VANCOUVER, B.C. — Canadian softwood exports to the U.S. have taken a massive hit since the latest round of tariffs, according to the most recent trade figures.
Overall, Canadian softwood exports to the U.S. dropped more than 25 per cent since May 22, which is when duties amounting to 27 per cent were applied to the lumber.
In B.C., exports were down to 83.3 per cent of what they were during the same period last year.
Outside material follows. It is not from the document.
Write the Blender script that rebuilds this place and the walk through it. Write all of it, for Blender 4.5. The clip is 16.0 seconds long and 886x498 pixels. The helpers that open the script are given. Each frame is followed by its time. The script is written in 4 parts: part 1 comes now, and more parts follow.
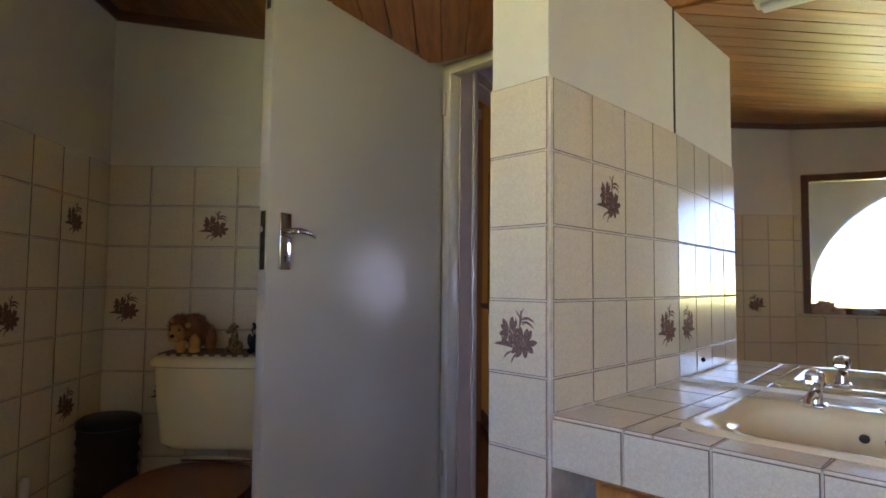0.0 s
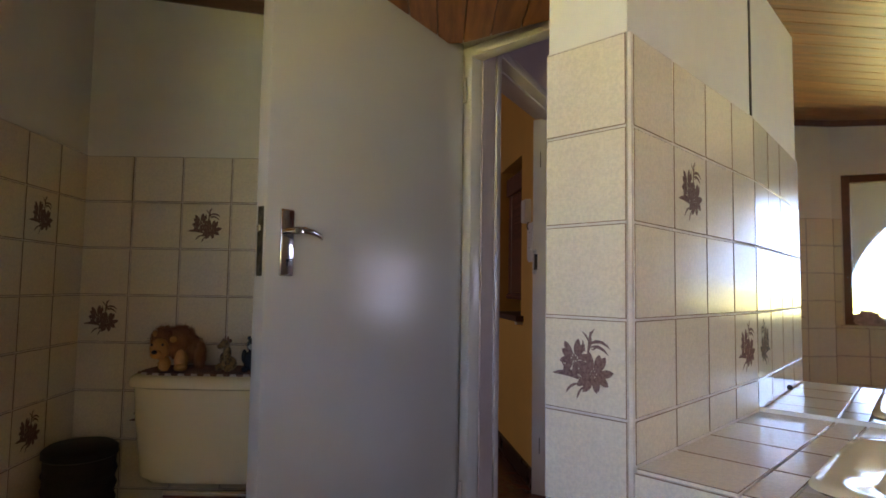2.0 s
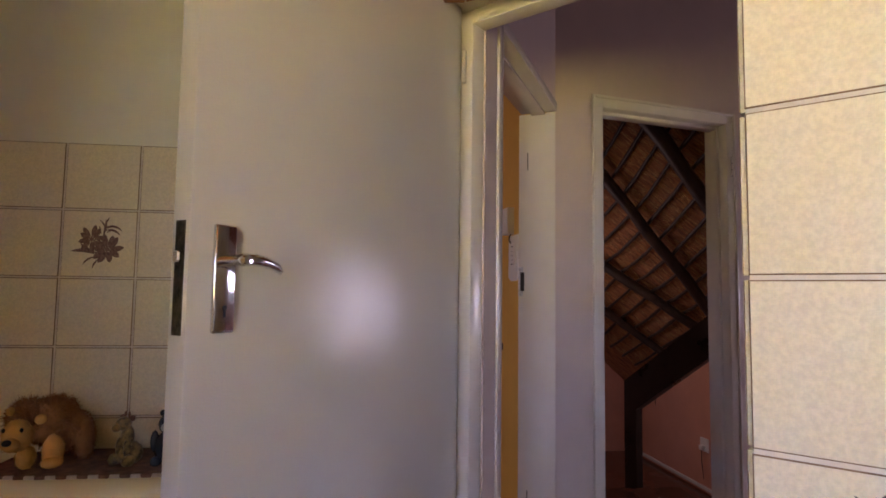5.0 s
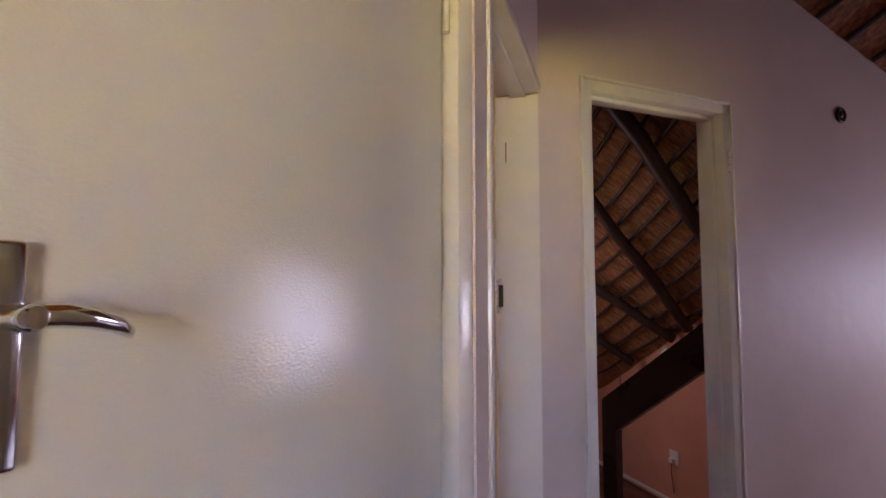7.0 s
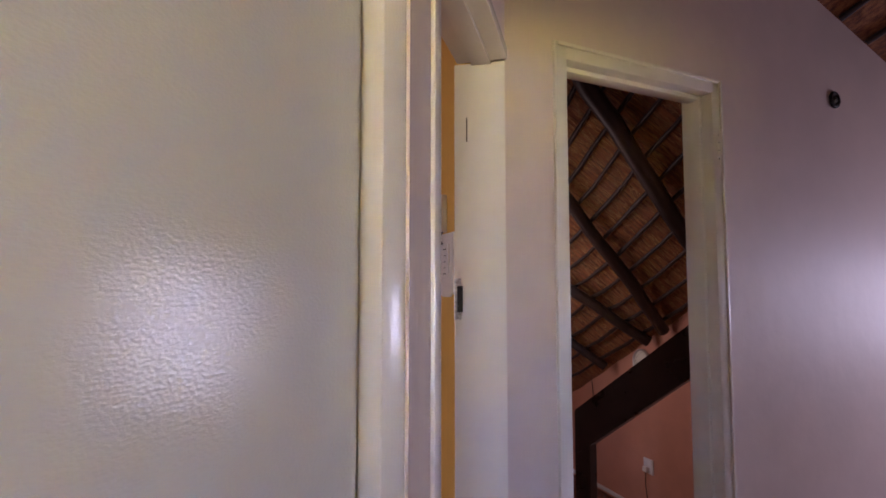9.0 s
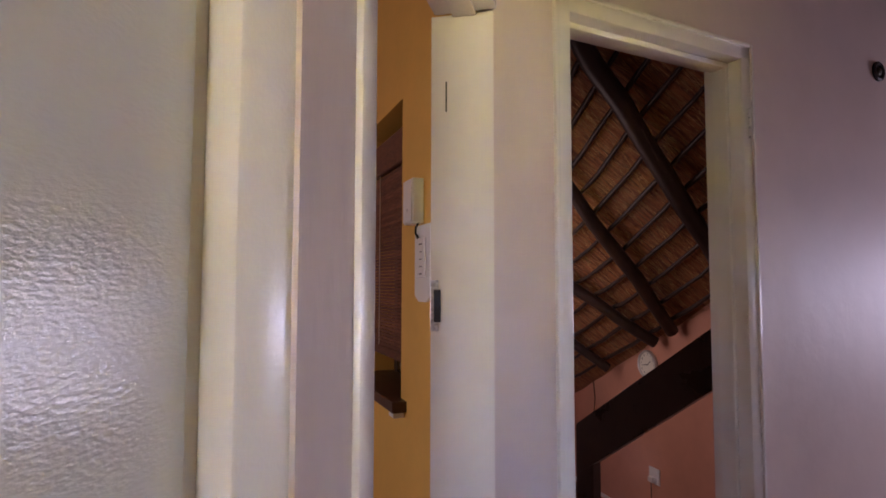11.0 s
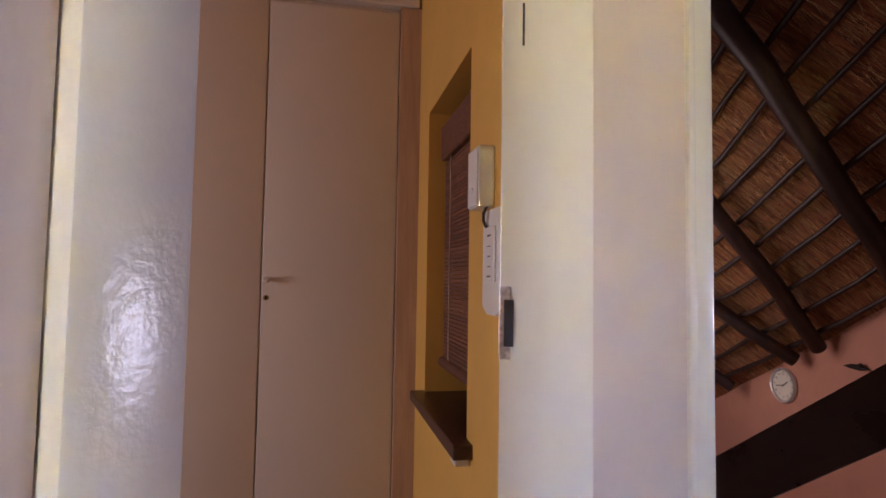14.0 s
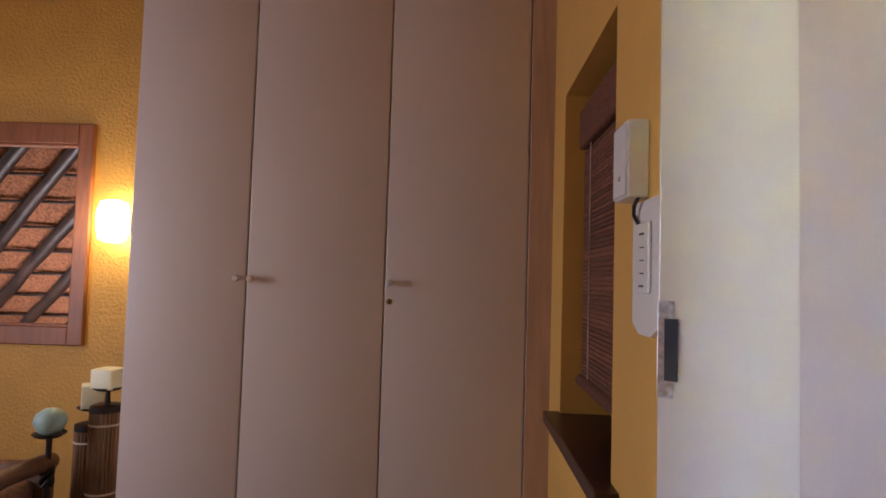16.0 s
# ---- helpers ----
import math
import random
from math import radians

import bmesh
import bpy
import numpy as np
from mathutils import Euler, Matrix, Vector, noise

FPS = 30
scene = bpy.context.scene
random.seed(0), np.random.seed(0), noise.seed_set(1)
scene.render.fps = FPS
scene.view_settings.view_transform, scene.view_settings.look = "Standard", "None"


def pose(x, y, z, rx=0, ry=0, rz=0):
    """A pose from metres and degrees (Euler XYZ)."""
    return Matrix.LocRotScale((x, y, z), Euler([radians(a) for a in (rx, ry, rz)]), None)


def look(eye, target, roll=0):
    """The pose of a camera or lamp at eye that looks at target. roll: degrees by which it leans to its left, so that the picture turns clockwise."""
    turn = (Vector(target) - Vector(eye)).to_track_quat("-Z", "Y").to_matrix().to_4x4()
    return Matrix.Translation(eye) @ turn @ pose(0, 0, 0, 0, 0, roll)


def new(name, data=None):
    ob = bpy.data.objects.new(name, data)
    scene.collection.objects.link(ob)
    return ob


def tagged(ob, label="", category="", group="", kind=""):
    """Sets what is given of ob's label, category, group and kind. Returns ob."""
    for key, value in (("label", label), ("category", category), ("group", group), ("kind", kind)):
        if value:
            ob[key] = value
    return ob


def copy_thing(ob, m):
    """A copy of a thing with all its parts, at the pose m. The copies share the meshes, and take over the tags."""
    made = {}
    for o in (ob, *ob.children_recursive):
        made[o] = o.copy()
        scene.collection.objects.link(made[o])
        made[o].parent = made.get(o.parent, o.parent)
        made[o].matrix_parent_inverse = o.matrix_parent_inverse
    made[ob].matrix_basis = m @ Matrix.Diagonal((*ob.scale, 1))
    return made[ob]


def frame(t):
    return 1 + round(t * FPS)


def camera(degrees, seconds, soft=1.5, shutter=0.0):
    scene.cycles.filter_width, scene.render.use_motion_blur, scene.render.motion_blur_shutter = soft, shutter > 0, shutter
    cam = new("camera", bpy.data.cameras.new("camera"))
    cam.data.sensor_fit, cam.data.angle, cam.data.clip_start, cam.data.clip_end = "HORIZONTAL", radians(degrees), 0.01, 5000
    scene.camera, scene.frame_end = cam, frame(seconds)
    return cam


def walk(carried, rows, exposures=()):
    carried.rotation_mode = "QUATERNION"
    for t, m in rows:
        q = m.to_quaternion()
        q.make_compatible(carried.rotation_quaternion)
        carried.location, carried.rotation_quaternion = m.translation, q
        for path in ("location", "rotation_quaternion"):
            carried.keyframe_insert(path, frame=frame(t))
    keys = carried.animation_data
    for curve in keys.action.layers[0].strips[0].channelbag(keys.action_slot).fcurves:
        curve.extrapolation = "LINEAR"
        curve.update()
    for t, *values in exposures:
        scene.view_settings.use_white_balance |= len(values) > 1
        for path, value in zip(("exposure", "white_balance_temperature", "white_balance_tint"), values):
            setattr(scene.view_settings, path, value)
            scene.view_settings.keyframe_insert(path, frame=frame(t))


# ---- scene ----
cam = camera(75.2, 16.0, soft=1.7)
PATH = [
    (0, (-0.001, -0.012, 1.101), (-0.004, 1.985, 1.217), 0.6),
    (0.5, (-0.026, 0.042, 1.11), (-0.028, 2.038, 1.228), 0.7),
    (1, (-0.045, 0.093, 1.111), (-0.048, 2.089, 1.231), 0.8),
    (1.5, (-0.058, 0.168, 1.109), (-0.06, 2.164, 1.234), 0.8),
    (2, (-0.081, 0.244, 1.113), (-0.077, 2.24, 1.244), 0.9),
    (2.5, (-0.102, 0.326, 1.119), (-0.086, 2.322, 1.252), 0.9),
    (3, (-0.133, 0.415, 1.123), (-0.094, 2.41, 1.261), 0.9),
    (3.5, (-0.173, 0.51, 1.151), (-0.103, 2.504, 1.294), 0.9),
    (4, (-0.207, 0.589, 1.174), (-0.091, 2.58, 1.32), 0.8),
    (4.5, (-0.226, 0.664, 1.191), (-0.054, 2.651, 1.337), 0.9),
    (5, (-0.231, 0.749, 1.201), (-0.007, 2.731, 1.35), 0.8),
    (7.5, (-0.237, 1.304, 1.266), (0.204, 3.249, 1.421), -0.1),
    (8, (-0.194, 1.385, 1.266), (0.278, 3.322, 1.42), -0.1),
    (8.5, (-0.138, 1.456, 1.269), (0.354, 3.389, 1.421), 0.0),
    (9, (-0.096, 1.524, 1.274), (0.405, 3.455, 1.424), 0.0),
    (9.5, (-0.061, 1.6, 1.282), (0.446, 3.529, 1.425), 0.0),
    (12, (0.145, 2.022, 1.32), (0.624, 3.96, 1.437), 0.2),
    (12.5, (0.184, 2.106, 1.325), (0.612, 4.056, 1.442), 0.3),
    (13, (0.203, 2.151, 1.327), (0.551, 4.117, 1.443), 0.5),
    (13.5, (0.204, 2.193, 1.33), (0.456, 4.173, 1.444), 0.7),
    (14, (0.21, 2.262, 1.325), (0.379, 4.252, 1.438), 0.9),
    (14.5, (0.225, 2.332, 1.326), (0.296, 4.328, 1.437), 1.1),
    (15, (0.233, 2.385, 1.33), (0.181, 4.381, 1.441), 1.4),
    (15.5, (0.228, 2.423, 1.333), (0.045, 4.412, 1.44), 1.6),
    (16, (0.228, 2.467, 1.338), (-0.075, 4.441, 1.444), 1.7),
]
walk(cam, [(t, look(eye, target, roll)) for t, eye, target, roll in PATH], exposures=[(0.0, -0.58, 6000, 20), (2.5, -0.45, 6300, 23), (3.5, -0.3, 6400, 27), (5.0, 0.1, 6800, 33), (7.5, 0.55, 6500, 31), (9.5, 0.7, 6350, 30), (12.0, 0.98, 6500, 28), (12.5, 1.15, 6500, 28), (14.0, 1.2, 6250, 24), (16.0, 1.1, 5750, 19)])

# ---- plan: the corner of the tiled nib, and the wall lines ----
FLOOR = 0.05
LIV_FLOOR = -0.58
NIB = Vector((0.207, 1.13, 0))
S_DIR = Vector((math.cos(radians(45.5)), math.sin(radians(45.5)), 0))     # towards the mirror wall
N_DIR = Vector((-S_DIR.y, S_DIR.x, 0))                                    # along it, towards the doorway


def uv(u, v, z=0.0):
    p = NIB + u * S_DIR + v * N_DIR
    return Vector((p.x, p.y, z))


def along(p, angle, d, z=0.0):
    return Vector((p[0] + d * math.cos(radians(angle)), p[1] + d * math.sin(radians(angle)), z))


def base(p, q, z=0.0):
    """Local x from p to q, y to the left of it (into the room), z up."""
    return Matrix.Translation((p[0], p[1], z)) @ Matrix.Rotation(math.atan2(q[1] - p[1], q[0] - p[0]), 4, "Z")


HALL_A, HALL_B = (0.062, 2.3235), (0.55, 3.22)          # wall with the bedroom door
LIV_ANG = 12.5                                       # wall with the living-room door, from HALL_B
WIN_P = (-1.06, -0.04)
WIN_ANG = -60.0
MIR_ANG = 137.7                                      # the mirror stands two degrees off square to the nib
YEL_P, YEL_ANG = (0.432, 3.31), 96.7                 # yellow wall with the blind

# ---- light ----
world = bpy.data.worlds.new("world")
scene.world = world
world.use_nodes = True
wn = world.node_tree
sky = wn.nodes.new("ShaderNodeTexSky")
sky.sky_type, sky.sun_disc = "NISHITA", False
sky.sun_elevation, sky.sun_rotation = radians(48), radians(230)
wn.links.new(sky.outputs[0], wn.nodes["Background"].inputs[0])
wn.nodes["Background"].inputs[1].default_value = 0.1


def area(name, at, to, sx, sy, power, colour):
    d = bpy.data.lights.new(name, "AREA")
    d.shape, d.size, d.size_y, d.energy, d.color = "RECTANGLE", sx, sy, power, colour
    ob = new(name, d)
    ob.matrix_world = look(at, to)
    return ob


area("hall_window_light", (4.72, 3.16, 1.22), (3.0, 3.2, 0.15), 1.7, 0.52, 31, (0.74, 0.77, 1.0))
# Added lamp that brightens thatch and terracotta wall; its window is assumed.
area("living_fill_light", (0.86, 5.6, 1.1), (2.3, 5.3, 0.8), 1.3, 1.2, 4.9, (1.0, 0.80, 0.74))
area("bedroom_window_light", (-2.95, 3.2, 1.4), (-0.4, 4.1, 1.3), 1.0, 1.2, 10.8, (0.95, 0.93, 1.0))
# Added lamp aimed up at the far thatch; no source there is known.
area("far_thatch_fill_light", (-3.4, 6.0, 0.3), (-3.1, 7.2, 2.2), 1.6, 0.8, 25, (1.0, 0.92, 0.85))
bulb = bpy.data.lights.new("lamp_bulb", "POINT")
bulb.energy, bulb.color, bulb.shadow_soft_size = 3, (1.0, 0.72, 0.32), 0.05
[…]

Meanwhile, in Quebec, shipments are down to 51 per cent of 2001 volumes for the same period.
The latest figures come from the Department of Foreign Affairs and International Trade, which set up a monitoring program following the dispute with the U.S. Analysts indicate part of the heavy decline is attributable to the fact Canadian producers flooded the U.S. market in the weeks leading up to the duties when steep tariffs weren’t being applied to exports.
The last of that duty-free lumber is currently on the verge of being used up, with price increases for U.S. consumers expected to soon result from the tariffs.
It is expected the impact of the duties will be felt even harder when the traditional construction slowdown occurs in the U.S. this fall.
“As we get closer to fall it’s going to get tougher and tougher for even the most efficient B.C. mills,” says Laurence Cater, publisher of Madison’s Canadian Lumber Reporter. There are currently about 4,600 lumber workers out of work in B.C., with some industry observers predicting up to 20,000 will be without work across the province if the dispute continues.